Nothing, however, in the least degree exciting occurred—not even an attempt to over-charge us! Frater went to bed supperless with his bilious attack, which worried me greatly for fear it might be oncoming typhoid, due to the wayside water he had drunk, when he and Antonio were living on dry bread between Zermatt and Leuk Susten. But it wasn’t.
Belle Soeur, Antonio and I started down for the lake of Geneva, stopping by the way at a baker’s and a delicatessen shop to lay in the wherewithal for a picnic supper. We chartered a row-boat and went out on the lake. It was just past sunset and utterly lovely. We ate our supper and decided we would stay out there a very long time. But pretty soon it got quite rough and choppy, and our light went out, and we found we hadn’t any matches. We made one or two unsuccessful attempts to get some from another boat. Then we began to wonder how poor Frater was faring all alone up there in that place we didn’t like. So we gave it up and paddled ashore and went home.
Next morning, Frater was better, though not quite gay. We got our coffee at a near-by restaurant and visited the castle and the somewhat barren Gothic church, turned Calvinist, and saw a statue of that doubtless gallant, but very injudicious local martyr of patriotism, Major Davos, who tried to free poor Vaud from the grip of Berne before the time was ripe for it, and succeeded only in losing his own life.
We took an inclined railroad that plunged us suddenly to the lake-side again. Here, with a lot of other human cattle, we boarded a lake steamer and set forth for Geneva. It was on this day, from the water, that we got our first view of Mont Blanc, a very faint and distant one.
The steamer stopped at several places on the southern (French) coast of the lake, and though we did not go ashore, Belle Soeur and I went through the form of introducing the young men to the Pleasant Land of France.
There was a little company of Italian musicians on board who seemed to please Antonio in a gently melancholy fashion. Antonio was suffering that day from a slight attack of homesickness.
In the early afternoon we landed at the quay in Geneva and were immediately shanghaied. It was really funny, and turned out extremely well.
We were still hard-jammed in the steamer crowd and barely off the gang-plank, when a stout, motherly-looking, middle-aged woman asked me in German whether we were strangers, and if so, where we were going to lodge? I thought she had just come ashore with us and supposed she was a guileless stranger and didn’t know where to go. So I told her in my labored German that we also were strangers and to our infinite regret were unable to offer her any advice. But that wasn’t what she wanted, and she buzzed on hopefully till by and by I got it through my head that she had two furnished rooms she’d like to rent us and that they were wonderfully clean and pleasant and home-like, and the location central, and she would serve us breakfast and charge us only three francs apiece for it and lodging, and we would really have great difficulty in finding anything else so desirable at anything like the price.
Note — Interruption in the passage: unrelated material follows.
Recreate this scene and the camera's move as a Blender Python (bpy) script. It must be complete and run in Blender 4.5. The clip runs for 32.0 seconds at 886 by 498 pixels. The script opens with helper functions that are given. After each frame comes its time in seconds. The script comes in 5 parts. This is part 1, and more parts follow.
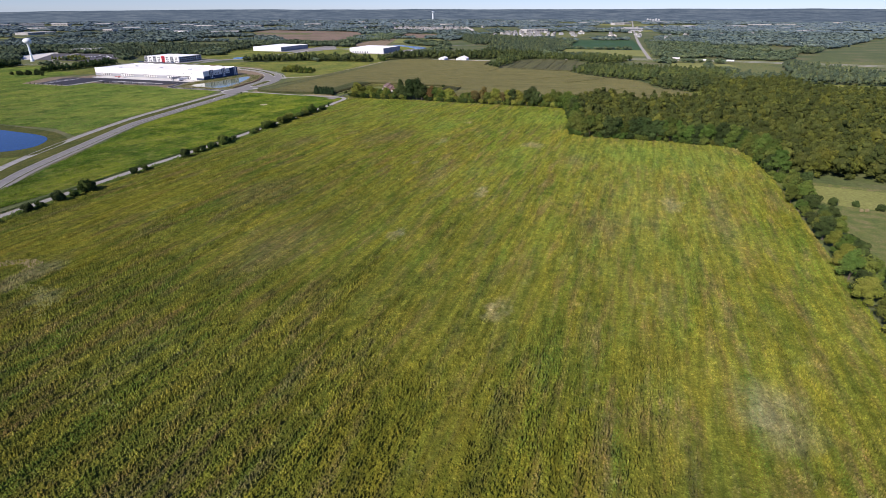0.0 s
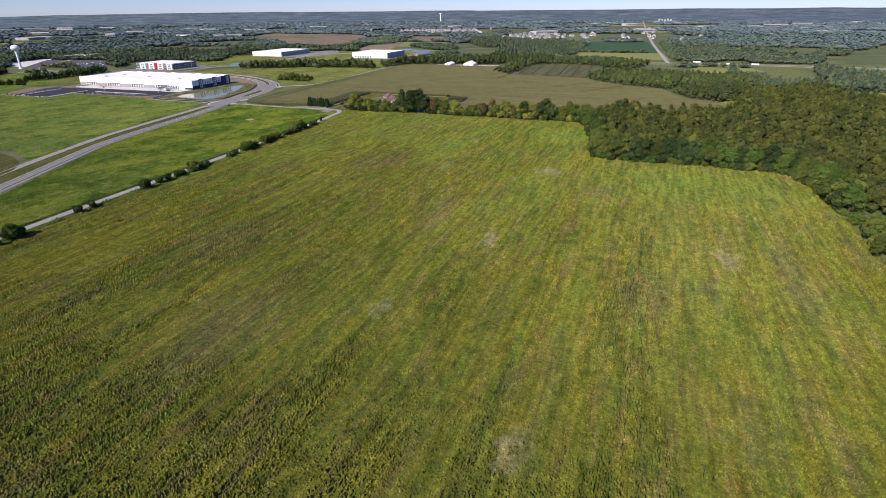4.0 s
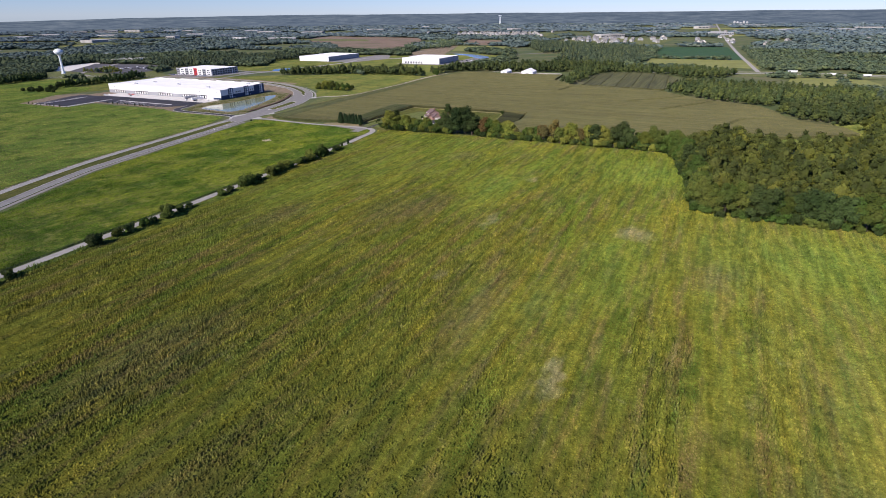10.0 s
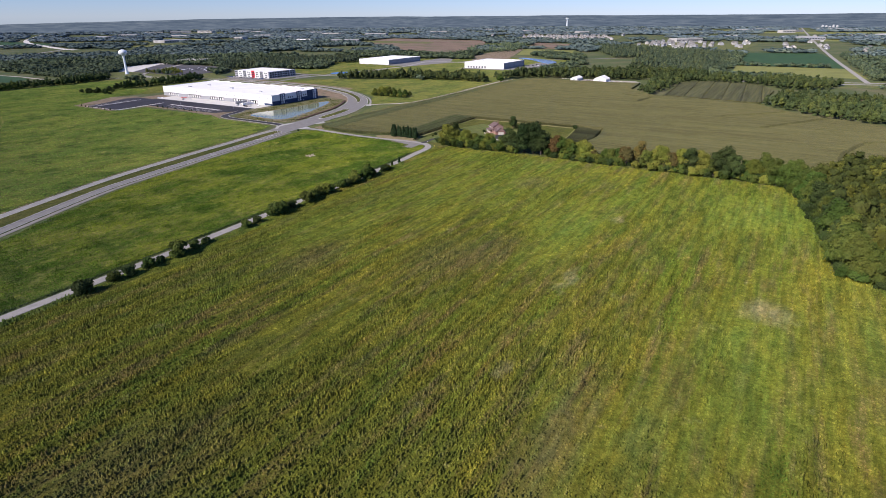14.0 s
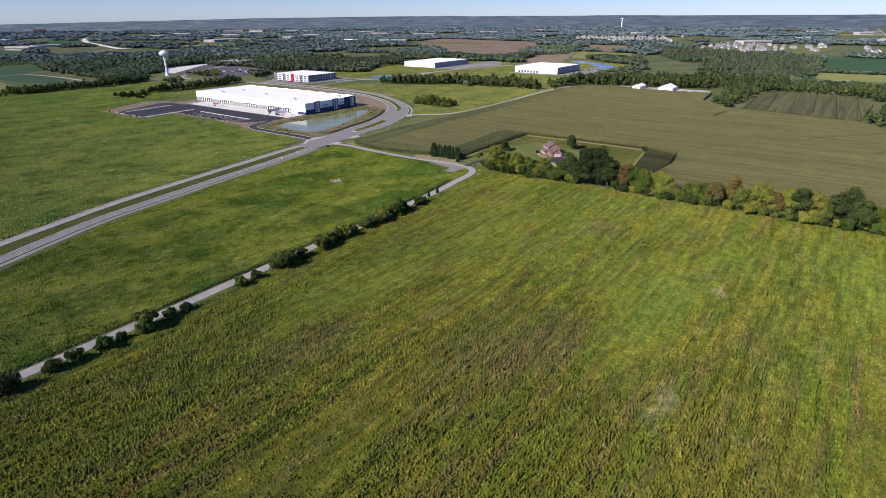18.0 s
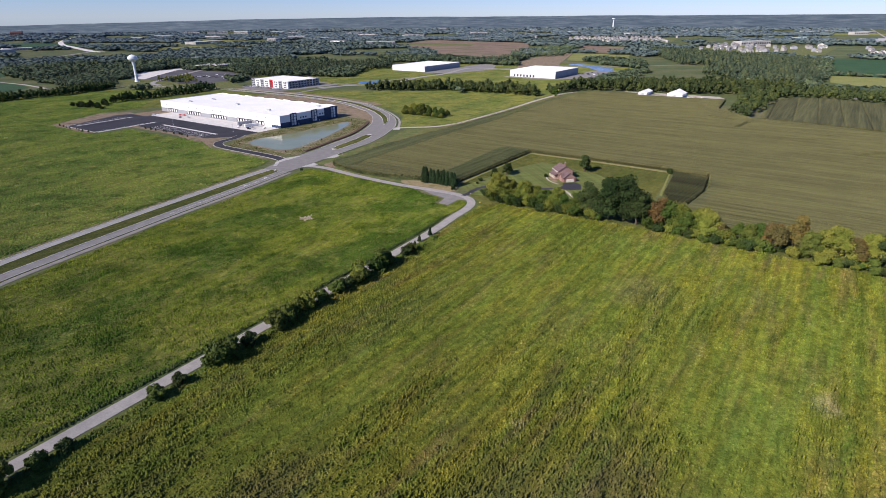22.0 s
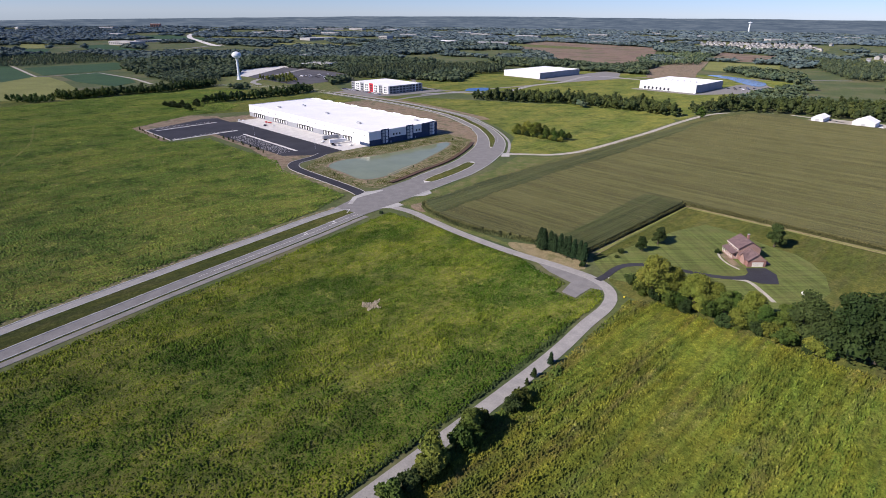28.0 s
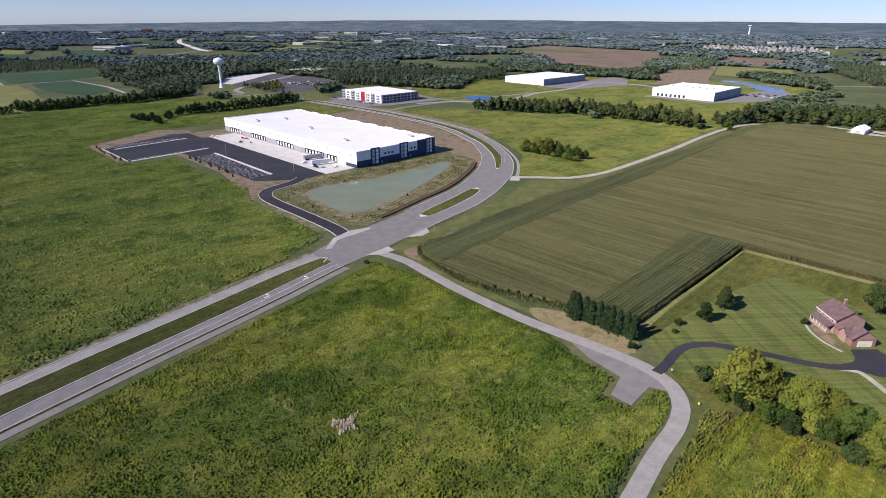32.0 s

Sandwiched in with all this was a large amount of family history. They were Germans from some Rhine town and had only been in Geneva a few months. Her husband had come here to work. She could not get used to it. Neither could she speak French, but she had a daughter who spoke it very nicely. When her rooms became vacant, she went down to the pier and watched the people come ashore from the boat and spoke to some one who looked likely to understand German. She nearly always guessed right, and they had had such nice people in their rooms! Some such charming Americans! Were we by any chance Americans? Ah, she had thought so as soon as she saw us. She seldom made a mistake.
I told her at first automatically, as a matter of course, that we did not want her rooms, but she was not easily discouraged and prattled artlessly on. Her apartment was very near. It could do us no harm to look at the rooms. We were nowise bound to take them.